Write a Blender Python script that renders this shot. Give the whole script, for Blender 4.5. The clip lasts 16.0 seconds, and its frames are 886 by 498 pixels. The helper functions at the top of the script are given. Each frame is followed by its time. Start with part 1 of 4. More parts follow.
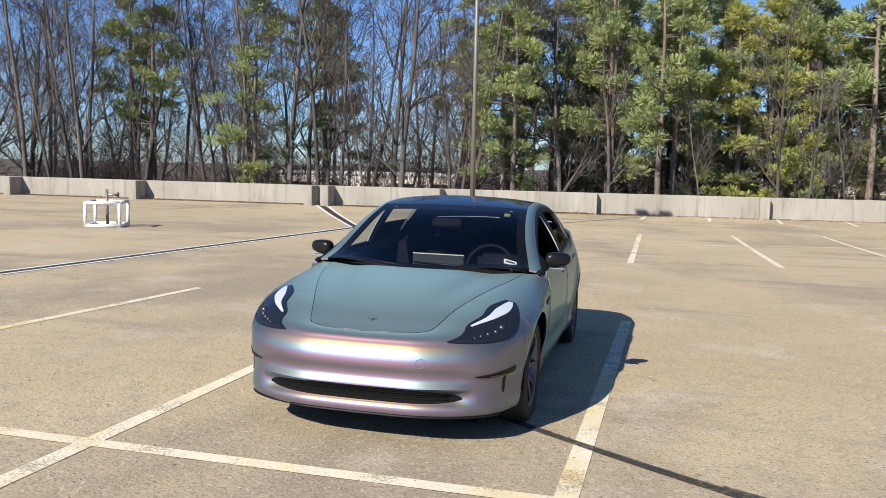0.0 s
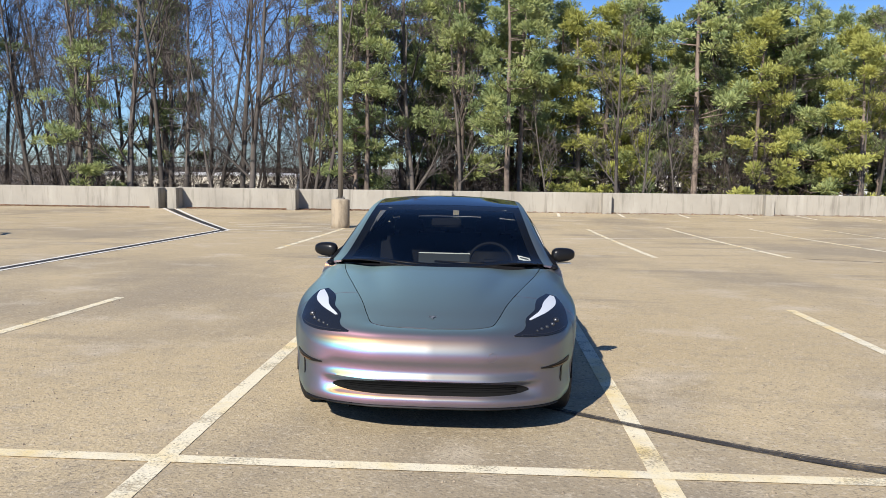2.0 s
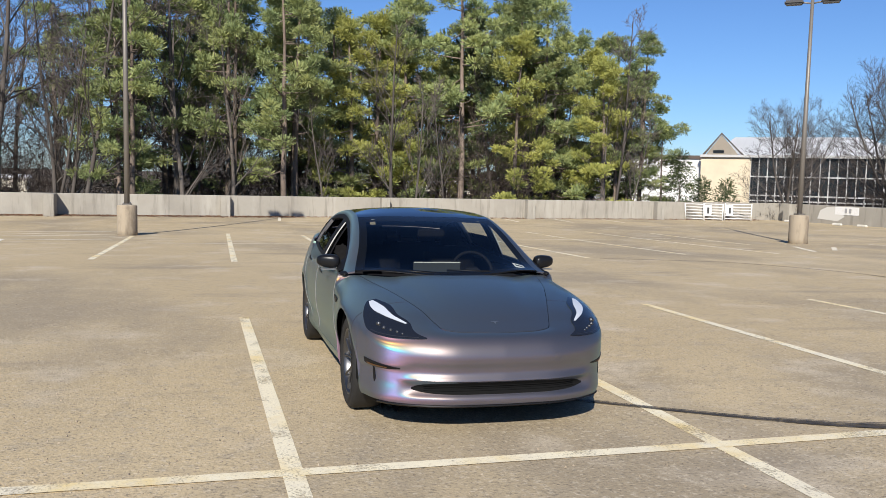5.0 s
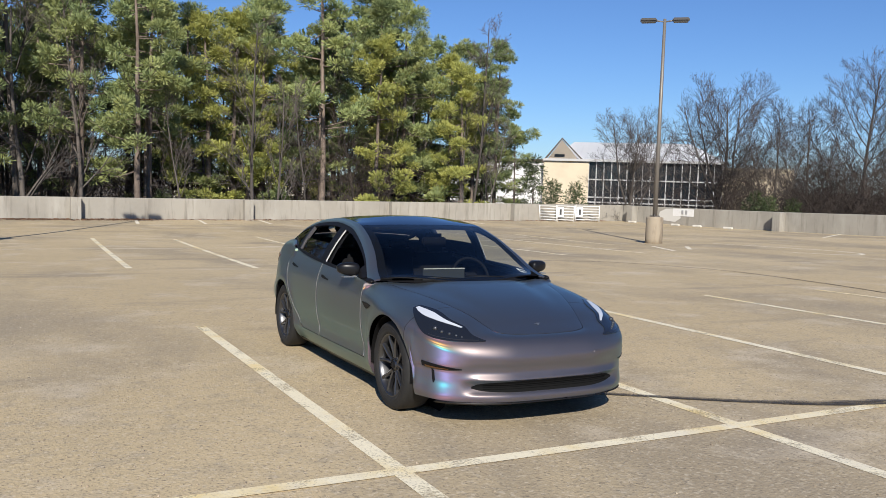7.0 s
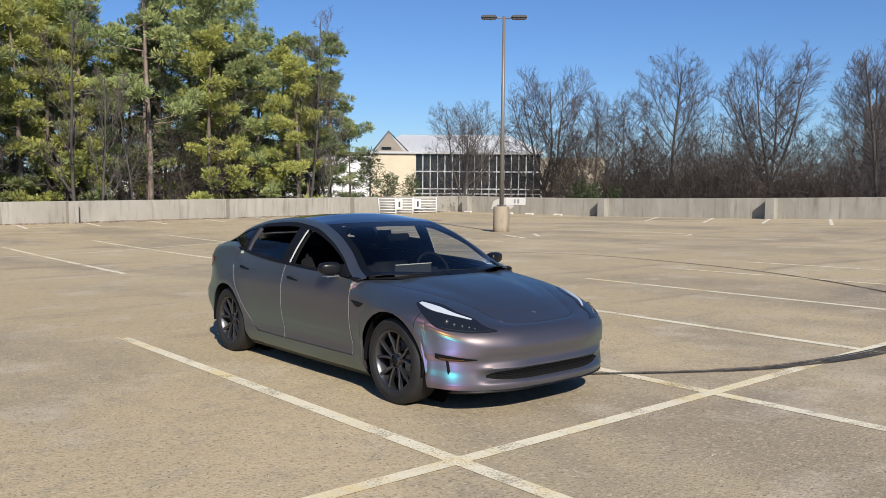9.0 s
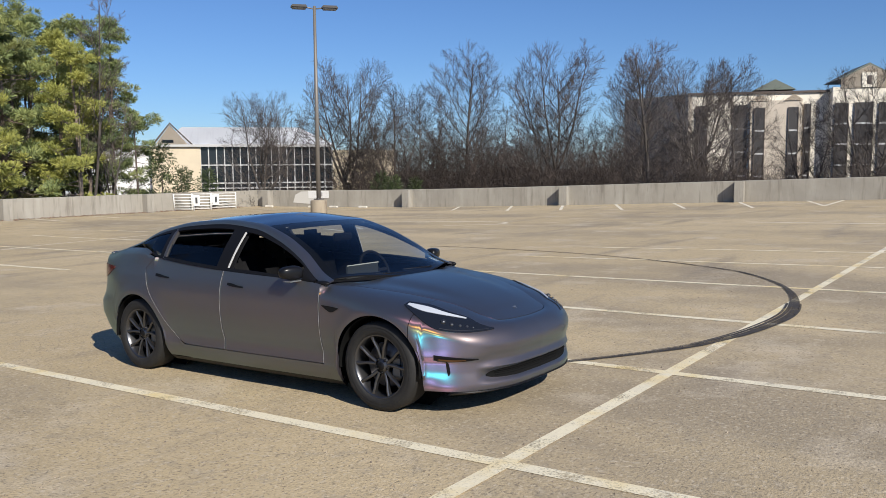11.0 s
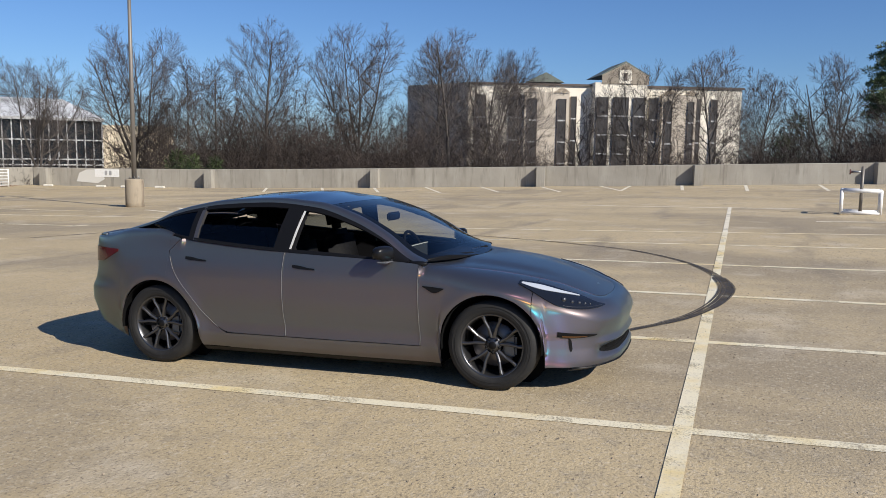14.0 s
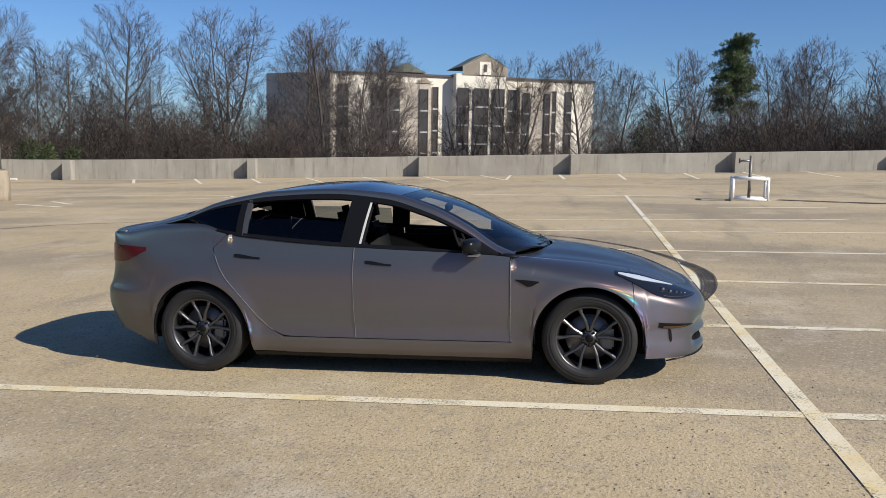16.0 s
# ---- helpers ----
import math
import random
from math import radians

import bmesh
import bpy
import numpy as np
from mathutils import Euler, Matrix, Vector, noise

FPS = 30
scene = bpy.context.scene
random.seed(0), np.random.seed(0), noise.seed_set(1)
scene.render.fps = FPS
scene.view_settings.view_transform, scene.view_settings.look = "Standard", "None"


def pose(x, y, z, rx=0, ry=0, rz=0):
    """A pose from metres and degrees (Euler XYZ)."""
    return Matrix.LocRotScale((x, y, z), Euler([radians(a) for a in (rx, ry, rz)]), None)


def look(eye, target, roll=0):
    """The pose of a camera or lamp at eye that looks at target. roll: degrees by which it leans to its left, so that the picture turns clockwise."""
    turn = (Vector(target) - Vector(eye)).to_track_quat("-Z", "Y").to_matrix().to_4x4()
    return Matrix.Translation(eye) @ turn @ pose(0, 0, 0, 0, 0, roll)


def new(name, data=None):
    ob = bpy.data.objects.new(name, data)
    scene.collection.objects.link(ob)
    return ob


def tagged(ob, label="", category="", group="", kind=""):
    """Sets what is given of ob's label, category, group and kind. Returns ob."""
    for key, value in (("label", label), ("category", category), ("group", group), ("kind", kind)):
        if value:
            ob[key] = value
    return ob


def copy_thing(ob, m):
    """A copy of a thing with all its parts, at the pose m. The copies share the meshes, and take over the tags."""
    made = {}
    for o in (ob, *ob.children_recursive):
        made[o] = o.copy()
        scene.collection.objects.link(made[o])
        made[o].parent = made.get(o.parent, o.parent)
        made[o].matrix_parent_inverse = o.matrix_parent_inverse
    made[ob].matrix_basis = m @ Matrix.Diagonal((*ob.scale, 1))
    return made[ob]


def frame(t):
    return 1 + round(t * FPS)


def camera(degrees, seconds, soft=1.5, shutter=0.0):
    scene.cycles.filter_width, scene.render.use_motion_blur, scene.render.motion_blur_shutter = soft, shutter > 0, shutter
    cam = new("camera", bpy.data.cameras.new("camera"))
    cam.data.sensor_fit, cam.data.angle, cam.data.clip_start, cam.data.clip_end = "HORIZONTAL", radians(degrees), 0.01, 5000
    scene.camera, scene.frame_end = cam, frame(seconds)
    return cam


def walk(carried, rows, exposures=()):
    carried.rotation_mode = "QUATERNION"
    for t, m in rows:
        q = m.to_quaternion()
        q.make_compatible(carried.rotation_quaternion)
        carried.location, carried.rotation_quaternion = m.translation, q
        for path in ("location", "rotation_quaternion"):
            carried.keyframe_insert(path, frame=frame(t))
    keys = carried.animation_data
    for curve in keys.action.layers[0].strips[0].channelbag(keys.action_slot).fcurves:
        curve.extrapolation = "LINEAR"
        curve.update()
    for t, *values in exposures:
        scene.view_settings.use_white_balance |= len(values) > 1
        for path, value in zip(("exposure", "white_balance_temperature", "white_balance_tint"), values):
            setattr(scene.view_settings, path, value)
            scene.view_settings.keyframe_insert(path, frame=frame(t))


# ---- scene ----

* * * * * * * * *

WORK TO DO >> Return a copy of every line that includes the word "soft".

ANSWER FOR THE TASK >>
def camera(degrees, seconds, soft=1.5, shutter=0.0):
    scene.cycles.filter_width, scene.render.use_motion_blur, scene.render.motion_blur_shutter = soft, shutter > 0, shutter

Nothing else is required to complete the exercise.